The next striking memory is that of the ‘adventure night’. It was a time when 7.00 p.m was considered night and 10.00 o’clock was midnight. My friends and I, 5 girls and 3 boys to be exact, were coming back from the Stadium after a hectic ‘sports day’ celebration. Soot stained faces, unkempt hair, eyes shining, rejoicing the victory over some old rival, we decided to walk down to our homes. The scorching Sun who looked straight down at us when we were being fried during the relay races and long ques for high-jump and long-jump had suddenly absconded into oblivion. We certainly did not mind it. Then it started drizzling. We were hooting to start with, singing all the rain songs we have ever heard in our life, including ‘Rain rain, go away’ which was of course, silly. Nevertheless, the rain-god was not listening to it. The showers intensified, and coupled with loud thunders and sword-like lightnings. This alarmed us. We realized we had spent all the money in the gol-gappas and kulfi-ice creams, and had no money for the bus charge. The guys took the charge almost heroically. ‘We can walk, no problem’, declared the eldest. Two girls to one boy was the hand-clasping, safety measure ratio we could afford. That means the third guy would be left with the 5th girl. You knew it before, it was me. Neither of us knew who was shier. Somehow, the 2:1 ratio of the rest went unnoticed and I was teased all through my high school for holding hands with the older boy. I wonder where he is now...



School whizzed past in front of my eyes, the college days were glorious. It used to rain everyday then. We used to jokingly call our college as London just for that reason. The shyness and gawkiness from the school days has vanished. Holding hands with men did not symbolize ‘crush’, ‘love’ or anything remotely close to that. It was just holding hands, simply. A sign of togetherness… friendship, at the most. On an educational tour to the nearby hill station, we purposely left our raincoats back at our hostels, so that we could get to our rooms drenched. Our plan worked, it rained heavily. We lost our way in the woods, though. Anti-climax? Not yet, we were badly ragged by a group of drunken locals. And I, familiar with the local language, couldn’t hold my tongue and had started retorting to it, and got an earful back. Luckily, for us, the patrol car had been roaming around and we were dropped back without further incidents to cope with. What a night it was!
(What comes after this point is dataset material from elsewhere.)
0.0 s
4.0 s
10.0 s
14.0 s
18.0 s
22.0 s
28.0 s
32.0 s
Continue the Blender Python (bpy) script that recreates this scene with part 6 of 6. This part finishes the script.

Then, the day of my marriage. Nobody foresaw a heavy rainfall on such a clear May morning. It was not even the monsoon time. It had rained cats and dogs on the fateful day. All the flower arrangements at the hall entrance had gone waste. The crowd that we had expected did not turn up. It looked like a birthday party at home. His parents, mine, and the people who had stayed in the hall overnight were the only witnesses. The black clouds, the dullness it spread in the faces around, the piling waste of food cooked for the people, the well-picked clothes going unnoticed because of the lack of audience did irritate me. Add to that, the thought of adopting his home as mine, the climate seemed cruel. I had to be torn apart from my Mother, literally. I had hugged her and cried for almost 15 minutes that even my Mom was shocked to know that I loved her so much. Who but me knew that all I had wanted was a shoulder to cry on...and it did not really matter whose it was.
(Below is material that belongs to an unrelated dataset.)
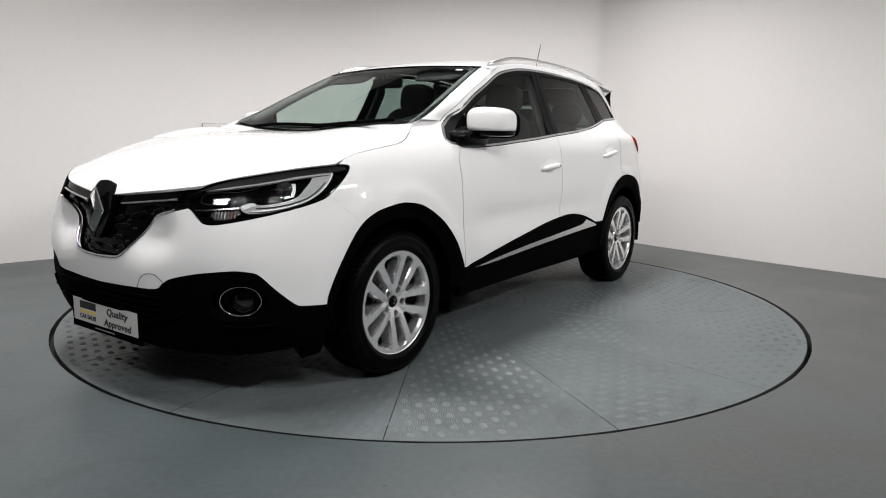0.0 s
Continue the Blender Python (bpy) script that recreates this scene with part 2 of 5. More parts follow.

I hated him at the first sight. I had married the man I can never love, I had assumed. Am I glad that it was a wrong assumption! It was the rain again. For all the innumerable times I had been out in the rain, I have never even sneezed once. There I was, bedridden, eyes sunken, looking every bit like a soggy Pomeranian pup, cuddling in his arm more for the warmth of his affection than anything else, because of the rain-special outing the previous evening. What a pleasure it is, to be loved! Rain is a catalyst for romance, I must admit. Though I learned soon that he did not share my love for rain, I came to know that he tried his best to love. The long bus rides on rainy days were the highlights. Then it became bike rides, and eventually car drives. They were good too. He was a fan of instrumental music and played it during those magical journeys much to my utter delight. At times, we would stop by the beach and gaze at the hues of blues and the pinks of the twilight, letting the time fly by and the tide roll by in their own course. I even remember catching a dewy rainbow on a pleasant evening.
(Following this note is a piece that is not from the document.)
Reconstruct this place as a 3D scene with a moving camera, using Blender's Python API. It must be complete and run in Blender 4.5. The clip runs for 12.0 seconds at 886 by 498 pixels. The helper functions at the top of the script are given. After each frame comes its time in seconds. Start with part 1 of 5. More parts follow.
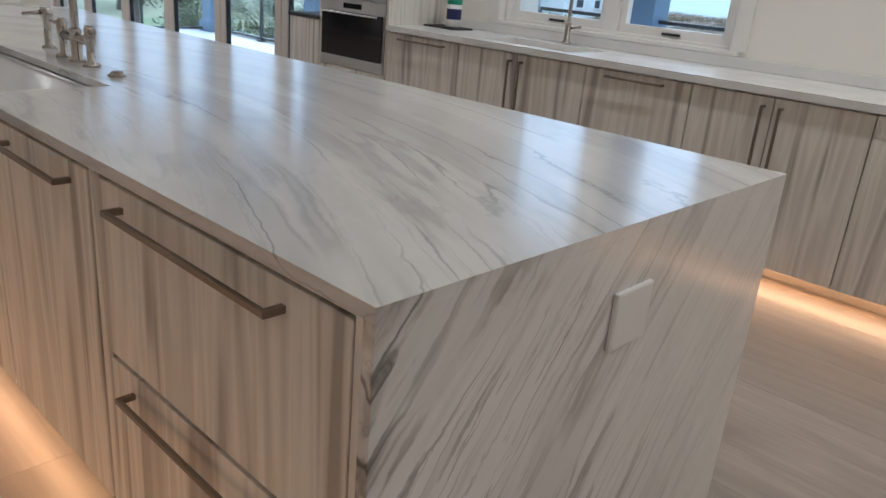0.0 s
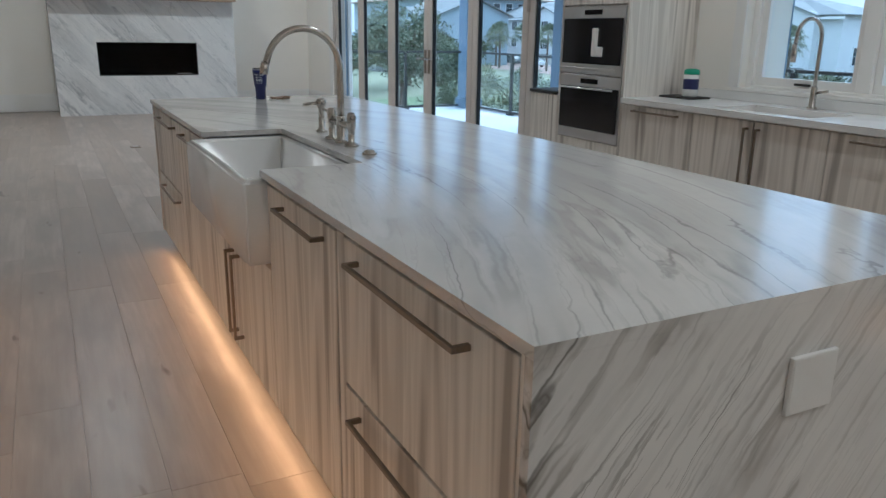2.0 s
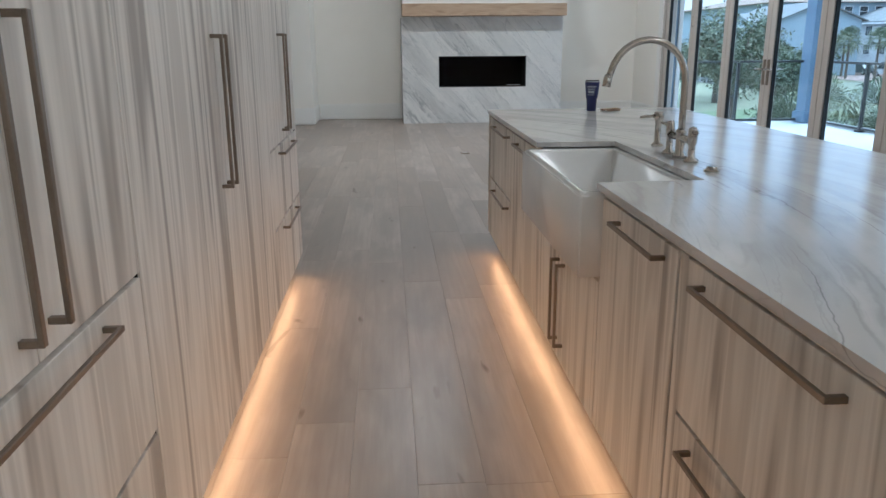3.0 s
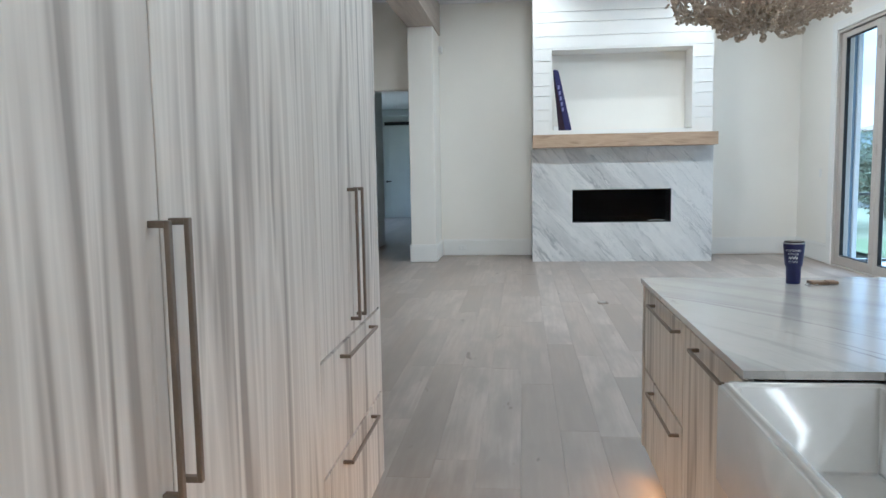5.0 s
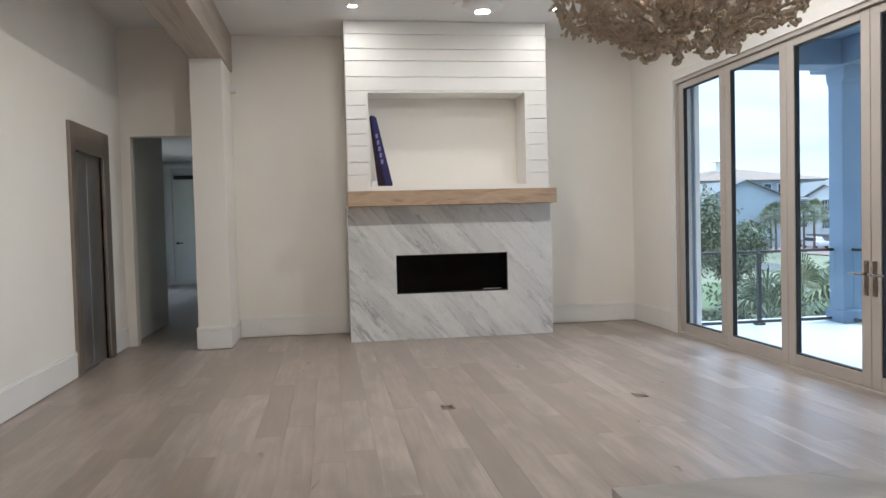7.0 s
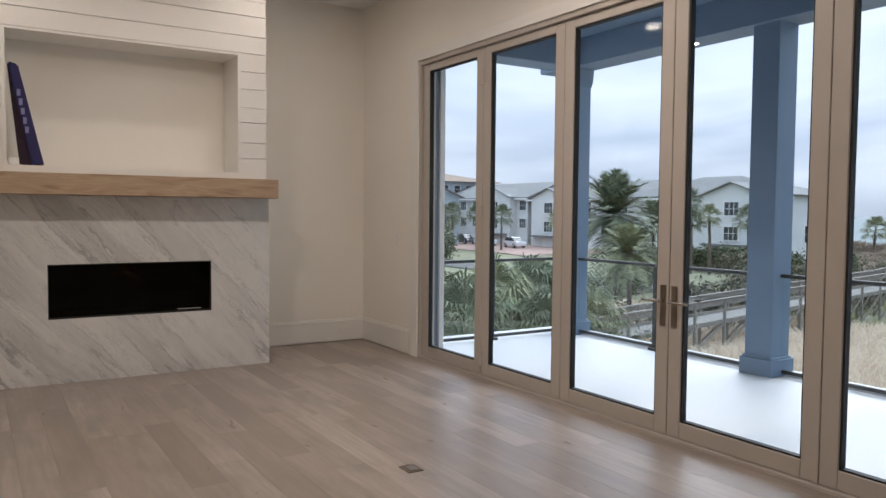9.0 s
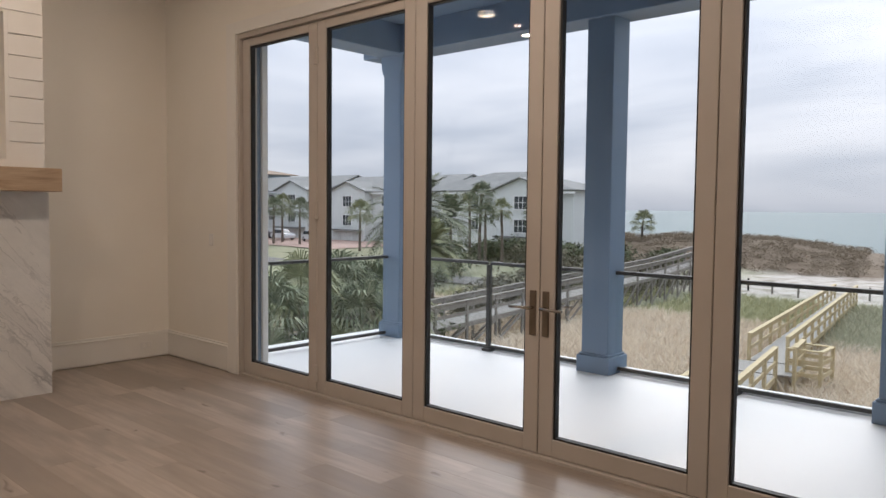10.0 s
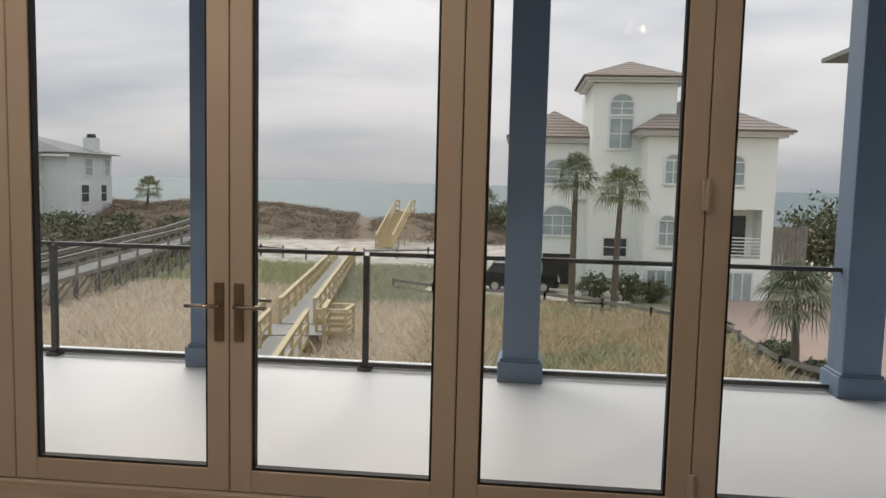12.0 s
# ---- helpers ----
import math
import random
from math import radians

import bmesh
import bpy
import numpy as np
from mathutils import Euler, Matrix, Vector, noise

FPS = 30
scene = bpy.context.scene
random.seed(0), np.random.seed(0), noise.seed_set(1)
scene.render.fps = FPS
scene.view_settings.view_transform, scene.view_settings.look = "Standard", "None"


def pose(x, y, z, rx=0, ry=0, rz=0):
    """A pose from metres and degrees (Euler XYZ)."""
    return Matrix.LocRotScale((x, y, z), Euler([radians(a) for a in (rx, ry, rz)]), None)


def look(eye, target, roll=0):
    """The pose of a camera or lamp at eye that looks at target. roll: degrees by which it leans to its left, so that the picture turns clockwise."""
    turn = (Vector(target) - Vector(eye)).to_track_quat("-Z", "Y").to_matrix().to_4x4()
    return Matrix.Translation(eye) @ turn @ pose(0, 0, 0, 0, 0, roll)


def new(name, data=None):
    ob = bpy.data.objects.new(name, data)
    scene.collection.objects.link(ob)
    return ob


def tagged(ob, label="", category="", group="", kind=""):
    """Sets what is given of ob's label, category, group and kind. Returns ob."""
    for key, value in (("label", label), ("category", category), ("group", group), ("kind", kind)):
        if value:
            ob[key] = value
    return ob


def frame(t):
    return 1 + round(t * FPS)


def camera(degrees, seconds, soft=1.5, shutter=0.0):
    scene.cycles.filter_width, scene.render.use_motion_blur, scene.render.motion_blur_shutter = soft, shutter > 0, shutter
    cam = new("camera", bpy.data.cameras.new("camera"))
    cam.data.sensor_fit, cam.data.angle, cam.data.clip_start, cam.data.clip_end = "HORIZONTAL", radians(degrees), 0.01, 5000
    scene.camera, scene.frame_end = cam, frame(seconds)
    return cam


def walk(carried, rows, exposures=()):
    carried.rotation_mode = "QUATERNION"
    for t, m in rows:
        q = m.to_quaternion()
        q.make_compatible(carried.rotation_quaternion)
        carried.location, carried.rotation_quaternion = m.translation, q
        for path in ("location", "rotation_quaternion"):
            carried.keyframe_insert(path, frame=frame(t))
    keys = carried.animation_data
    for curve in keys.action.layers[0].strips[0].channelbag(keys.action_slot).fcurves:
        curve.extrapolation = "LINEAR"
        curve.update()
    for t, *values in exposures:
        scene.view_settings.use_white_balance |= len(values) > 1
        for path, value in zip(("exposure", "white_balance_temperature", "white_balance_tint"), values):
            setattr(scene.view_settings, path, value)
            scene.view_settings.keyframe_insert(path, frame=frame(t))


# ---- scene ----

And, another new member was ready to join our voyage. The day my daughter was born, is still etched in my memory. It is not unusual, you may think, but it is. That is right, it rained like hell. There are some problems in life, which you cannot get over with easily. Labor pain comes under that category, I think. The roads were flooded; we needed to sail through, literally. Our car engine was gone, and the only option left was going by an auto-rickshaw. I had called out every other God’s name I had come across in my life, none seem to hear me out. It was terrible, I tell you, extremely terrible. He had called up everybody he could think of, but, who would respond to a challenge from the mother nature? Finally, a kind auto-wala had turned up, possibly taking pity of my screams and all. We were just in time to the nursing home, and yes, all was well, as I had hoped for.


The cycle of life repeated for good. My daughter is happily married now. Him and I, were back as couple. It was a repeat of the honeymoon days. Dripping of raindrops, profusions of liquid love through the battered veins…heavenly. But life does not stay the same for long, it is said. It is cent percent true. He had to leave me permanently. There was a cloud burst on his final day on earth. The deluge was symbolic, like a eulogy to everything he has been to me.




These days, when I walk alone in the rain, I think of everything that rain has given and taken away from me. Raindrops go misty and turn into water vapor at times, and at other, they weep with a composed smile, like me. The rain memories, stay in my mind, un-evaporated and uncondensed.